Monday, October 24, 2011

Oh no! Not again!

Terrific. Now National Geographic is jumping on the "Ain't Pittsburgh Grand?" bandwagon. As if we didn't have enough of these international yahoos interrupting our fair city during the G-20, now we're going to have Jane Goodall wannabes traipsing through Beechview, trying to "live amongst the yinzers".

This distinction now puts us up with such destination as cosmopolitain London, rugged Iceland, and whatever the fuck Oman is. I mean, OK, if your choice is between a vacation in Pittsburgh and Muskoka, Ontario, I can see why you'd pick a place that doesn't reek of Canadians.

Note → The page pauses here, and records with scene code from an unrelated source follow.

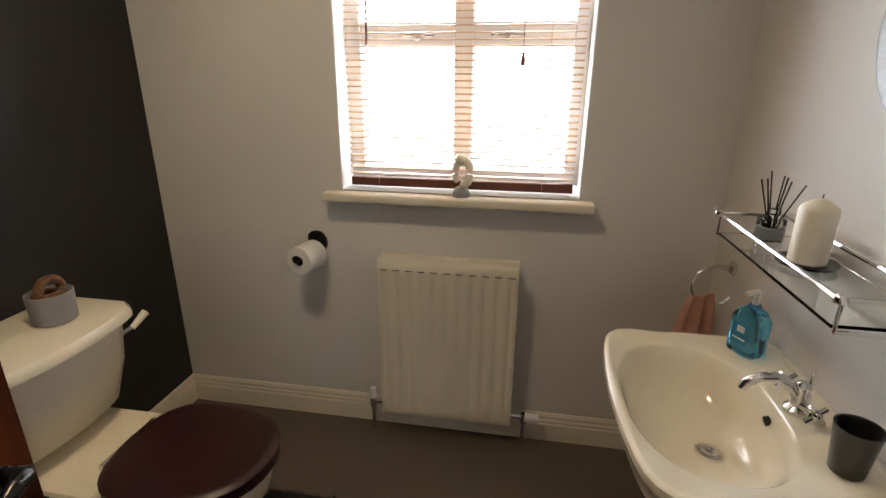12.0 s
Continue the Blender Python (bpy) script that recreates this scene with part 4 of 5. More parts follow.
# ---- cloakroom ----
casement("window_3", WIN[0], WIN[1], WIN[2] + 0.022, WIN[3], 0.07, pose(0, WY1 + 0.16, 0), 2, 1.565, M_white, "white framed cloakroom window of four panes")
for sx in (-0.16, 0.16):
    ob = thing("window_stay", "white metal window catch", "window catch", pose(-2.80 + sx, WY1 + 0.12, 1.56))
    part("arm", box(B(-0.06, 0.06, -0.012, 0.0, -0.006, 0.006, 0.002, 1), -0.01, 0.01, -0.018, 0.0, -0.02, 0.012, 0.002, 1), M_nickel, ob)
structure("window_sill_3", B(WIN[0] - 0.058, WIN[1] + 0.045, WY1 - 0.062, WY1 - 0.001, 0.980, 1.016, 0.010, 3), M_gloss, "cream gloss window sill", "sill", True)
structure("window_sill_inner_3", B(WIN[0] + 0.001, WIN[1] - 0.001, WY1, WY1 + 0.124, 1.000, 1.016), M_gloss, "cream gloss inner sill", "sill")
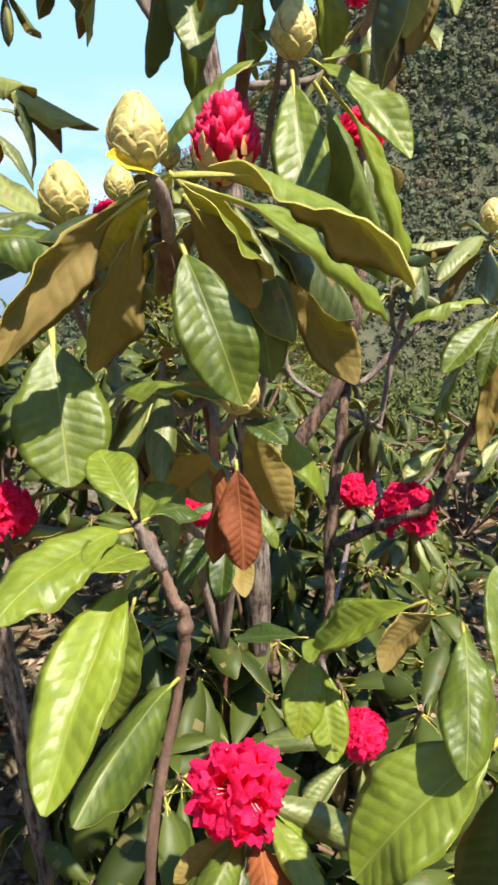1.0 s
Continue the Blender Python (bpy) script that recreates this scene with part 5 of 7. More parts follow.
limb(leaning_tree, "branch", [(-1.228, 0.928, 1.672, 0.0072), (-1.161, 0.873, 1.724, 0.0072), (-1.138, 0.861, 1.817, 0.0072), (-1.117, 0.831, 1.978, 0.0065), (-1.077, 0.781, 2.138, 0.0058), (-1.020, 0.703, 2.270, 0.0050), (-0.966, 0.628, 2.357, 0.0024)])
limb(leaning_tree, "branch", [(-1.044, 0.734, 2.221, 0.0043), (-1.071, 0.672, 2.284, 0.0043), (-1.073, 0.557, 2.317, 0.0024)])
limb(leaning_tree, "branch", [(-1.319, 0.791, 2.269, 0.0050), (-1.216, 0.794, 2.230, 0.0050), (-1.106, 0.796, 2.154, 0.0024)])
limb(leaning_tree, "branch", [(-1.280, 0.852, 2.016, 0.0043), (-1.243, 0.869, 2.133, 0.0043), (-1.240, 0.893, 2.251, 0.0024)])
whorl(leaning_tree, (-1.216, 0.705, 3.067), 10, 0.127, 60, "open", 0.13, stem=[(-1.253, 0.669, 2.971), (-1.315, 0.61, 2.946)], seed=685, spread=30, bells=38, bell=0.28)
whorl(leaning_tree, (-1.143, 0.772, 3.118), 6, 0.127, 55, "open", 0.085, stem=[(-1.171, 0.746, 3.04), (-1.216, 0.705, 3.027)], seed=750, spread=30, bells=38, bell=0.28)
whorl(leaning_tree, (-1.405, 0.676, 2.879), 8, 0.127, 60, "open", 0.125, stem=[(-1.375, 0.672, 2.801), (-1.326, 0.665, 2.788)], seed=655, spread=30, bells=38, bell=0.28)
whorl(leaning_tree, (-1.353, 0.395, 3.02), 11, 0.127, 65, "open", 0.145, stem=[(-1.371, 0.435, 2.94), (-1.401, 0.5, 2.926)], seed=352, spread=30, bells=38, bell=0.28)
whorl(leaning_tree, (-1.285, 0.738, 2.821), 7, 0.127, 50, "open", 0.085, stem=[(-1.278, 0.721, 2.731), (-1.265, 0.693, 2.711)], seed=793, spread=30, bells=38, bell=0.28)
whorl(leaning_tree, (-1.545, 0.725, 2.676), 6, 0.127, 45, "open", 0.09, stem=[(-1.545, 0.713, 2.582), (-1.543, 0.694, 2.559)], seed=718, spread=30, bells=38, bell=0.28)
whorl(leaning_tree, (-1.182, 0.633, 2.479), 10, 0.127, 30, "open", 0.115, stem=[(-1.14, 0.623, 2.349), (-1.072, 0.606, 2.303)], seed=958, spread=30, bells=38, bell=0.28)
whorl(leaning_tree, (-1.767, 0.567, 2.695), 8, 0.127, 60, "open", 0.12, stem=[(-1.762, 0.584, 2.645), (-1.756, 0.613, 2.652)], seed=475, spread=30, bells=38, bell=0.28)
whorl(leaning_tree, (-1.751, 0.603, 2.872), 8, 0.127, 55, "open", 0.105, stem=[(-1.757, 0.579, 2.76), (-1.767, 0.539, 2.726)], seed=440, spread=30, bells=38, bell=0.28)
whorl(leaning_tree, (-1.354, 0.555, 2.17), 10, 0.127, 62, "open", 0.13, stem=[(-1.353, 0.572, 2.109), (-1.351, 0.599, 2.108)], seed=968, spread=30, bells=38, bell=0.28)
whorl(leaning_tree, (-1.544, 0.396, 2.354), 8, 0.127, 60, "open", 0.08, stem=[(-1.496, 0.417, 2.269), (-1.419, 0.451, 2.253)], seed=590, spread=30, bells=38, bell=0.28)
whorl(leaning_tree, (-1.246, 1.045, 2.319), 8, 0.127, 60, "open", 0.08, stem=[(-1.244, 0.984, 2.234), (-1.241, 0.886, 2.217)], seed=1270, spread=30, bells=38, bell=0.28)
whorl(leaning_tree, (-1.603, 1.249, 2.119), 8, 0.127, 60, "open", 0.09, stem=[(-1.584, 1.122, 2.036), (-1.553, 0.914, 2.021)], seed=1263, thick=0.0048, spread=30, bells=38, bell=0.28)
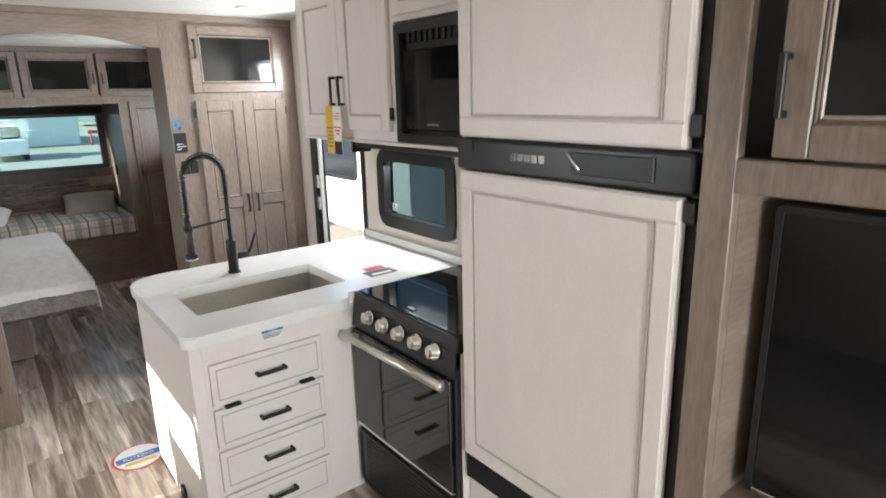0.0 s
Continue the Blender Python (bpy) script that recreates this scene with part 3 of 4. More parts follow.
def stove():
    x, y0, y1 = 1.585, 1.862, 2.525
    e = thing("gas_range", (1.85, 2.19, 0), "black gas range with glass lid and steel handle", "stove")
    box("body", x + .01, 2.185, y0, y1, .03, .868, BLACKPL, e, .004)
    at = XM(x)
    # sloped control panel
    bm = bmesh.new()
    prof = [(x - .002, .775), (x + .012, .775), (x + .06, .906), (x + .022, .906)]
    a = [bm.verts.new((px, y0, pz)) for px, pz in prof]
    b = [bm.verts.new((px, y1, pz)) for px, pz in prof]
    for k in range(4):
        bm.faces.new((a[k], a[(k + 1) % 4], b[(k + 1) % 4], b[k]))
    bm.faces.new(a[::-1])
    bm.faces.new(b)
    bmesh.ops.recalc_face_normals(bm, faces=bm.faces)
    make("control_panel", bm, BLACKPL, e)
    for k in range(5):
        y = 1.962 + (2.387 - 1.962) * k / 4
        c = Vector((x + .008, y, .842))
        n = Vector((-.98, 0, .18))
        tube("knob", [c, c + .012 * n, c + .0125 * n, c + .034 * n, c + .036 * n], [.030, .030, .0245, .0225, .018], CHROME, e, 20, label="brushed steel control knob")
        tip = c + .0365 * n
        box("knob_bar", tip.x - .006, tip.x + .004, y - .004, y + .004, tip.z - .020, tip.z + .020, STEEL, e, .002)
    box("oven_door", x - .012, x + .008, y0 + .01, y1 - .01, .335, .765, GLOSS, e, .006, 2, label="black glass oven door")
    box("oven_door_rim", x - .010, x + .009, y0 + .008, y1 - .008, .322, .334, CHROME, e, .003)
    tube("oven_handle", [(x - .055, y0 - .005, .768), (x - .055, y1 - .01, .750)], .0165, STEEL, e, 14)
    many("handle_foot", [(x - .05, x - .010, y0 + .03, y0 + .06, .745, .765), (x - .05, x - .010, y1 - .07, y1 - .04, .735, .757)], STEEL, e, .004)
    box("lower_panel", x - .004, x + .009, y0 + .012, y1 - .012, .045, .30, BLACKPL, e, .012, 2)
    ring("lower_rim", at, y0 + .012, y1 - .012, .045, .30, .03, .012, .004, .009, BLACK, e)
    boxes("vent_slot", [at(y0 + .06, y1 - .06, .07 + .018 * k, .078 + .018 * k, .0045, .0065) for k in range(12)], BLACK, e, 0)
    boxes("hob_frame", [(x + .02, 2.16, y0, y1, .900, .914)], BLACKPL, e, .004)
    box("glass_lid", x + .035, 2.13, y0 + .012, y1 - .012, .9145, .921, GLOSS, e, .003, label="folded black glass hob cover")
    many("lid_hinge", [(2.13, 2.165, y0 + .05, y0 + .13, .914, .935), (2.13, 2.165, y1 - .13, y1 - .05, .914, .935), (2.135, 2.16, y0 + .02, y1 - .02, .914, .926)], BLACKPL, e, .004)
    box("lid_seam", 1.85, 1.853, y0 + .02, y1 - .02, .9212, .9216, BLACK, e, 0)
    many("lid_clip", [(x + .055, x + .075, y0 + .30, y0 + .34, .921, .926)], BLACK, e, .002)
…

Of course, what this means is that now we're going to have to set up Pittsburgh wildlife preserves to protect our native species (the white tailed deer, the pigeon, and the Onorato) so that foreign tourists don't mess up their natural habitat (Homewood Cemetery, Mellon Plaza, and Saw Mill Run, respectively). And now there's going to be "Authentic Pittsburgh Experience" survival tours, which, consists of getting lost in the South Hills for five hours and then stuck in the Ft. Pitt Tunnel traffic for another two.

I suppose we all need to get crackin' on our native dress and native dance for when the bus loads of Japanese tourists show up to take a picture.